Şam ile Avrupalılar arasında çatlak yaratan tek konu, Batı’nın yeni yönetimin ülkenin güvenliğini sağlayabileceğine olan güvensizliği değil. Cumhurbaşkanı Şara tarafından kısa bir süre önce onaylanan anayasal bildiri de eleştirmenler tarafından Suriye'yi ayrım gözetmeksizin tüm kesimlerini kucaklayan ve ayrı rollere ve liderliğe sahip üç ayrı otoritenin himayesi altında bir devlete dönüştürme yönündeki iç ve dış hedeflerle tutarsız olarak değerlendirildi.

Suriye'de 13 Mart'ta imzalanan anayasal bildiri, tüm yetkileri Cumhurbaşkanı Şara'ya devrettiği ve tüm geçiş sürecini onun şahsına ipotek ettiği gerekçesiyle eleştirilmişti. France 24, İngilizce sayfasında ‘Suriye Cumhurbaşkanı anayasal bildiriyi imzalayarak ülkeyi beş yıllık bir geçiş dönemi boyunca İslamcıların yönetimi altına soktu’ başlıklı bir haber yayınladı.

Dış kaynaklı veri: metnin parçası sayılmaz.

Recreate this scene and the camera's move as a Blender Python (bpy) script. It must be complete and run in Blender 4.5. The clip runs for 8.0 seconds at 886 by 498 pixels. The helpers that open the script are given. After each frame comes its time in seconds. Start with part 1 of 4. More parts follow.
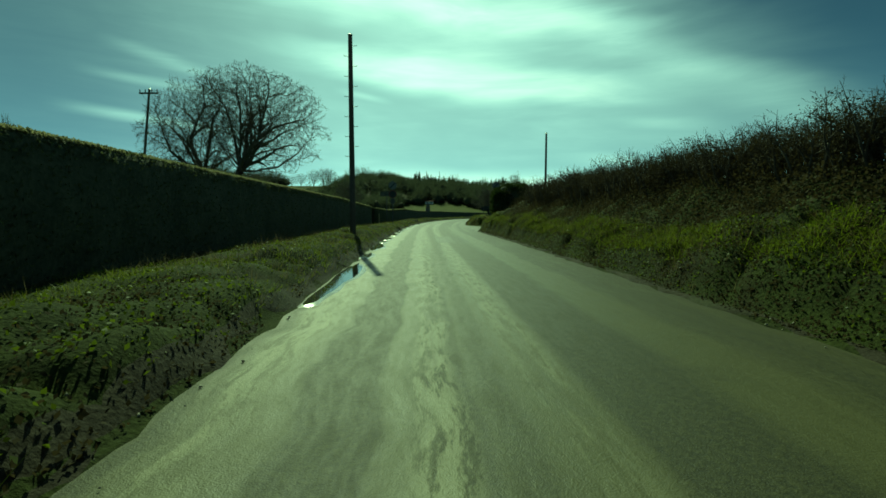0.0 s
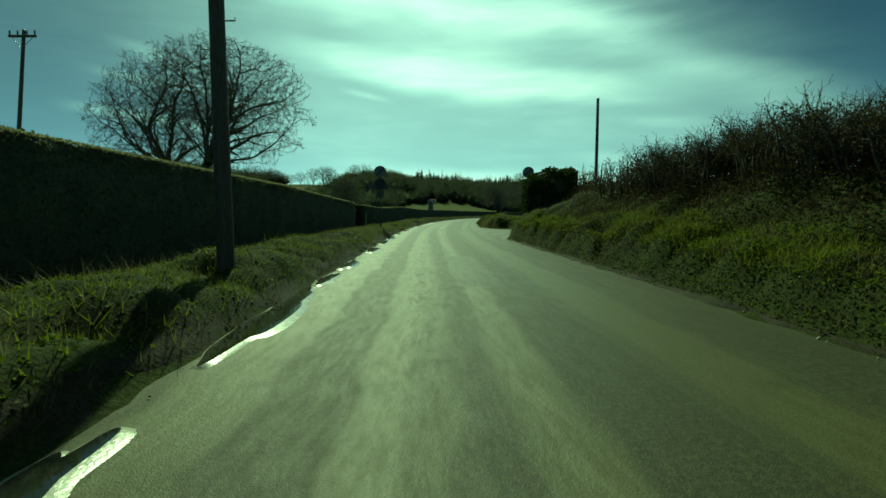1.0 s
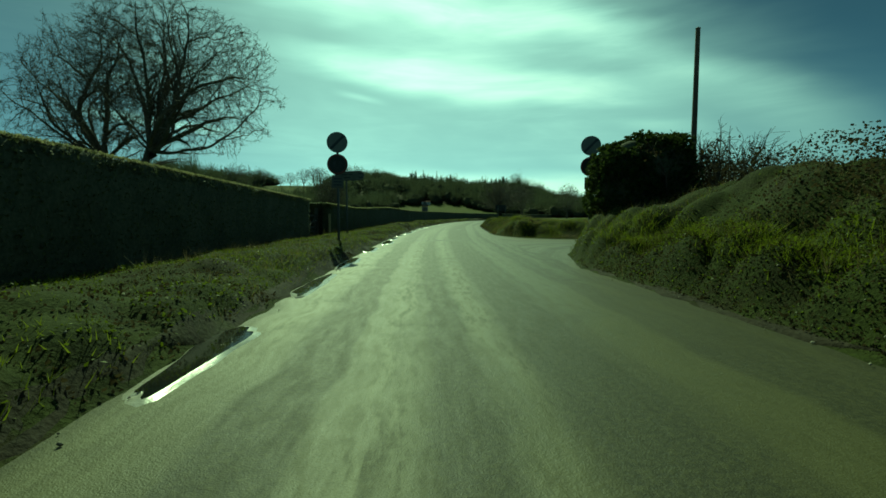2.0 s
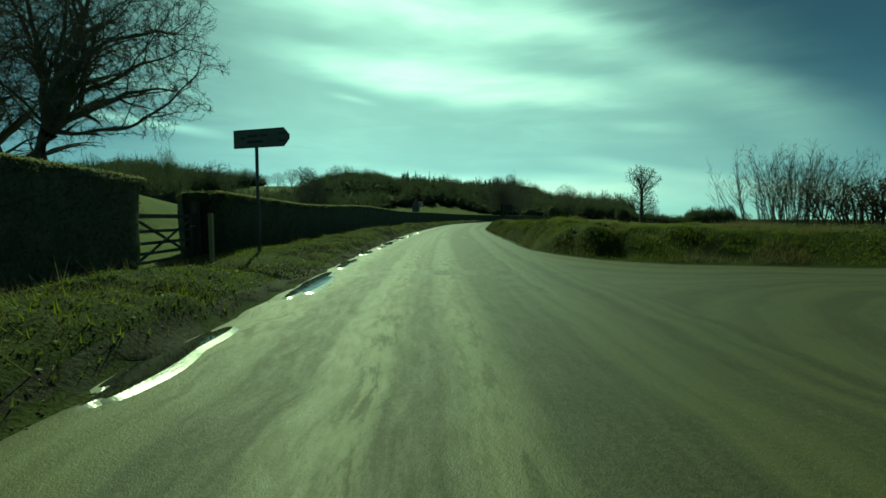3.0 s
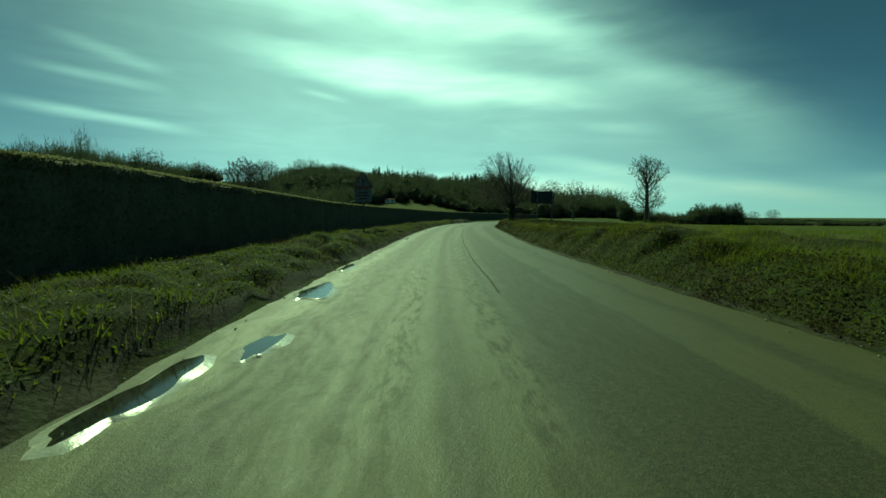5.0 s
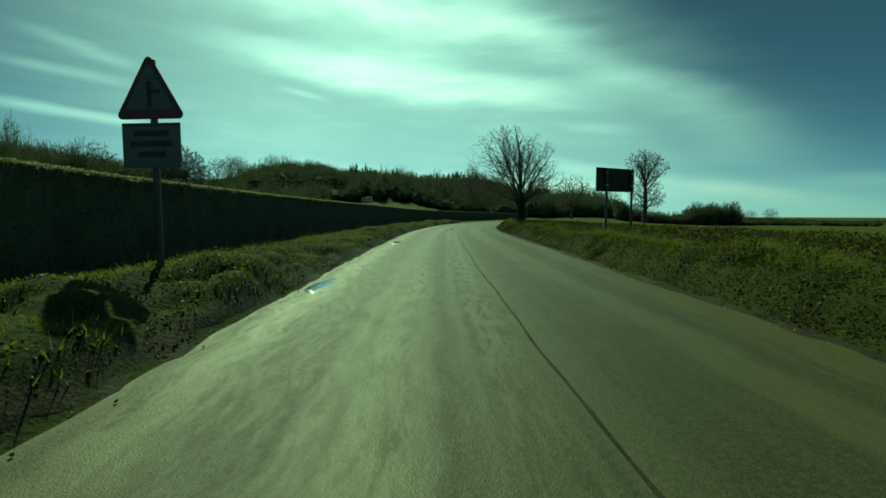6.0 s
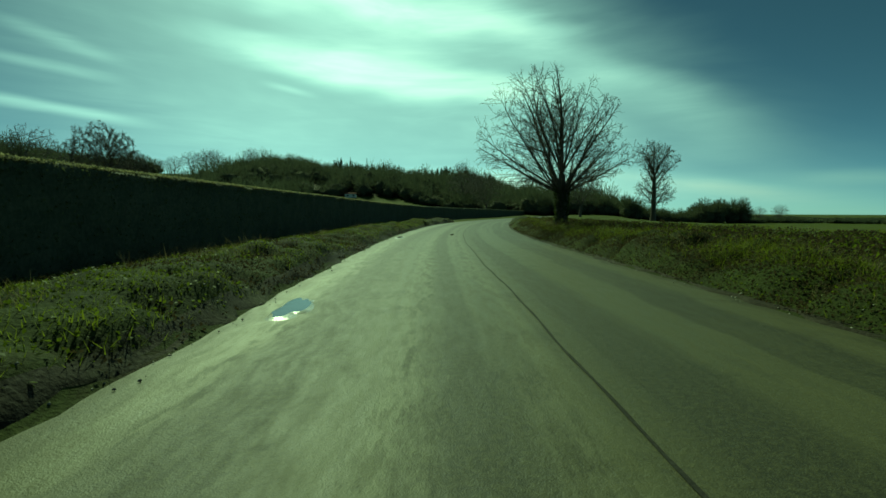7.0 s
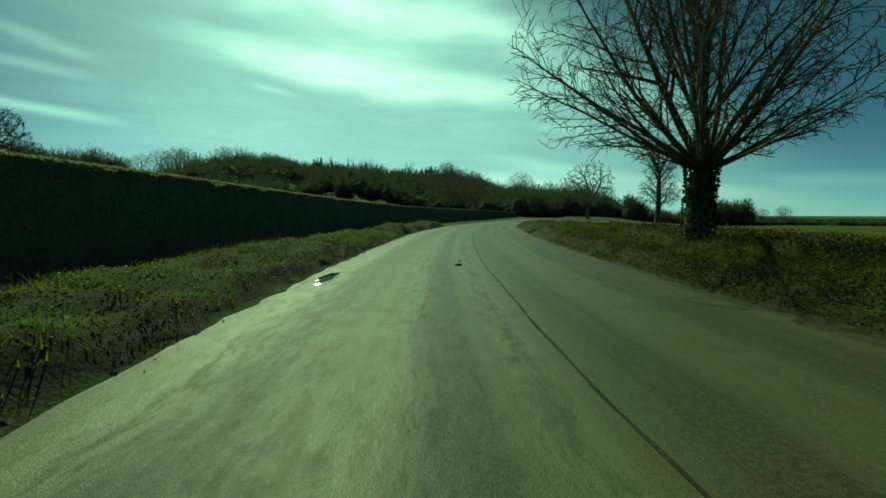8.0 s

New York Times (NYT) gazetesi de anayasal bildiriye ilişkin bir habere yer verdi. Habere göre Birleşmiş Milletler (BM) Suriye Özel Temsilcisi Geir O. Pedersen, içeriden ve dışarıdan gelen eleştirilere rağmen bu adımı memnuniyetle karşıladı. Anayasal bildirinin ‘önemli bir yasal boşluğu doldurabileceğini’ söyleyen Pedersen, bunun ‘barışçıl, kapsayıcı ve inandırıcı bir geçiş süreci için sağlam bir çerçeve’ oluşturmasını umduğunu söyledi.

Şarku’l Avsat’ın Independent Arabia’dan aktardığı habere göre Avrupa Birliği (AB), daha önceki tüm eleştirilere rağmen Suriye Dışişleri Bakanı Şeybani'yi Brüksel'deki konferansa davet ederek AB kapılarının Şam'daki yeni yönetime kapalı olmadığını gösterdi. Suriye’nin kıyı illerinde yaşanan olaylar ve anayasal bildirgeden kaynaklanan çekinceler geçiş sürecini başarısızlığa mahkum etmese de daha ciddi hale gelebilecek zorluklara karşı bir uyarı niteliği taşıyor.

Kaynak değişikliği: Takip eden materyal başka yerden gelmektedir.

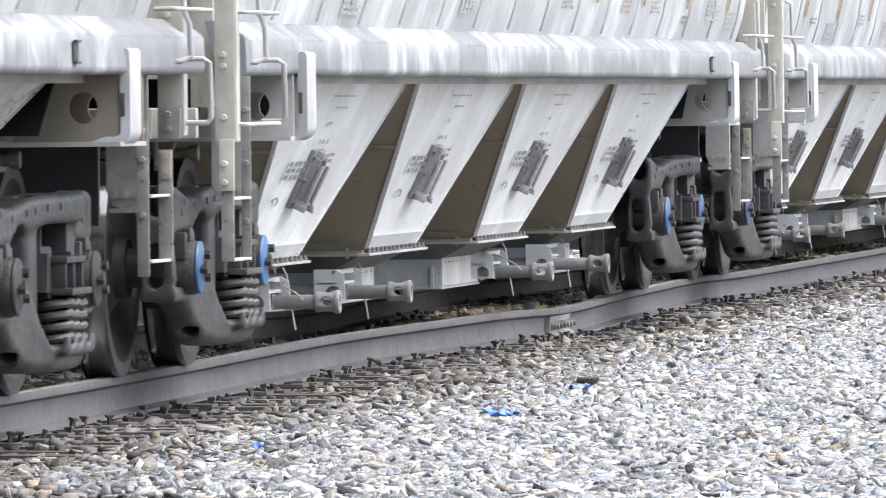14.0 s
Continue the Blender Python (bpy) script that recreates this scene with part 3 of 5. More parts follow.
def slope_sheet_geo(b):
    """The two sheets of a bay that slope along the car, with the skirt above the gate."""
    t, bo, yt, yb = b["top"], b["bottom"], b["ytop"] - 0.012, b["ybot"] - 0.012
    g = Geo()
    for s in (-1,):
        g.hexa([(s * bo, -yb, ZB), (s * (bo - 0.02), -yb, ZB), (s * (bo - 0.02), yb, ZB), (s * bo, yb, ZB)],
               [(s * t, -yt, ZT), (s * (t - 0.02), -yt, ZT), (s * (t - 0.02), yt, ZT), (s * t, yt, ZT)])
    return g


def lower_angle_geo(b):
    bo, yb = b["bottom"], b["ybot"] - 0.012
    g = Geo().prism([(-bo, -yb, ZB - 0.020), (-bo - 0.07, -yb, ZB - 0.020), (-bo - 0.07, -yb, ZB - 0.008), (-bo - 0.018, -yb, ZB - 0.004), (-bo - 0.045, -yb, ZB + 0.052), (-bo - 0.030, -yb, ZB + 0.056)], (0, 2 * yb, 0))
    for k in range(8):
        y = -yb + 0.08 + k * (2 * yb - 0.16) / 7
        g.cyl((-bo - 0.045, y, ZB - 0.008), (-bo - 0.045, y, ZB + 0.006), 0.016, 8).cyl((-bo - 0.045, y, ZB - 0.044), (-bo - 0.045, y, ZB - 0.030), 0.012, 6)
    return g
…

Avrupalıların Suriyeli göçmenleri ülkelerine geri gönderebilmek için Şam ile bir anlaşmaya ihtiyaç duyduklarını bir işareti olan Batı basınında yer alan haberleri de göz önünde bulundurmakta fayda var. Bu ihtiyaç, yaşlı kıtanın başkentlerindeki politikacıları, Cumhurbaşkanı Şara liderliğindeki yeni yönetimin eylemlerini izlerken mevcut olanla umulanı birbirinden ayırmak için yüksek derecede gerçekçi olmaya zorluyor.

Independent Arabia'ya konuşan kaynaklara göre bugün Brüksel'de düzenlenecek konferansta Suriyelilere yardım için 27 milyar dolardan fazla para toplanması bekleniyor. Bu rakamların yeni Suriye hükümetine şu an üstlendiği birçok görevde yardımcı olacağına şüphe yok. Belki de Şam'ın Avrupalı siyasetçilerin Suriye ile ilişkilerinde olduğu kadar gerçekçi ve ‘esnek’ olması faydalı olabilir.

Avrupalı kaynaklar Şeybani'nin Suriye'nin yukarıda bahsedilen çekincelerine rağmen konferansa katılacağını açıkladılar. Şam, Batı ile ilişkilerin öneminin farkında ve elli yılı aşkın bir süredir zalim bir rejimden mustarip olan bir ülkede geçiş döneminin sıfır hata ile gerçekleşmeyeceğinin farkında. Ulusal, dini ve entelektüel anlaşmazlıklarla dolu bir ülkenin inşası için bu hataların tanınması ve ele alınması şart.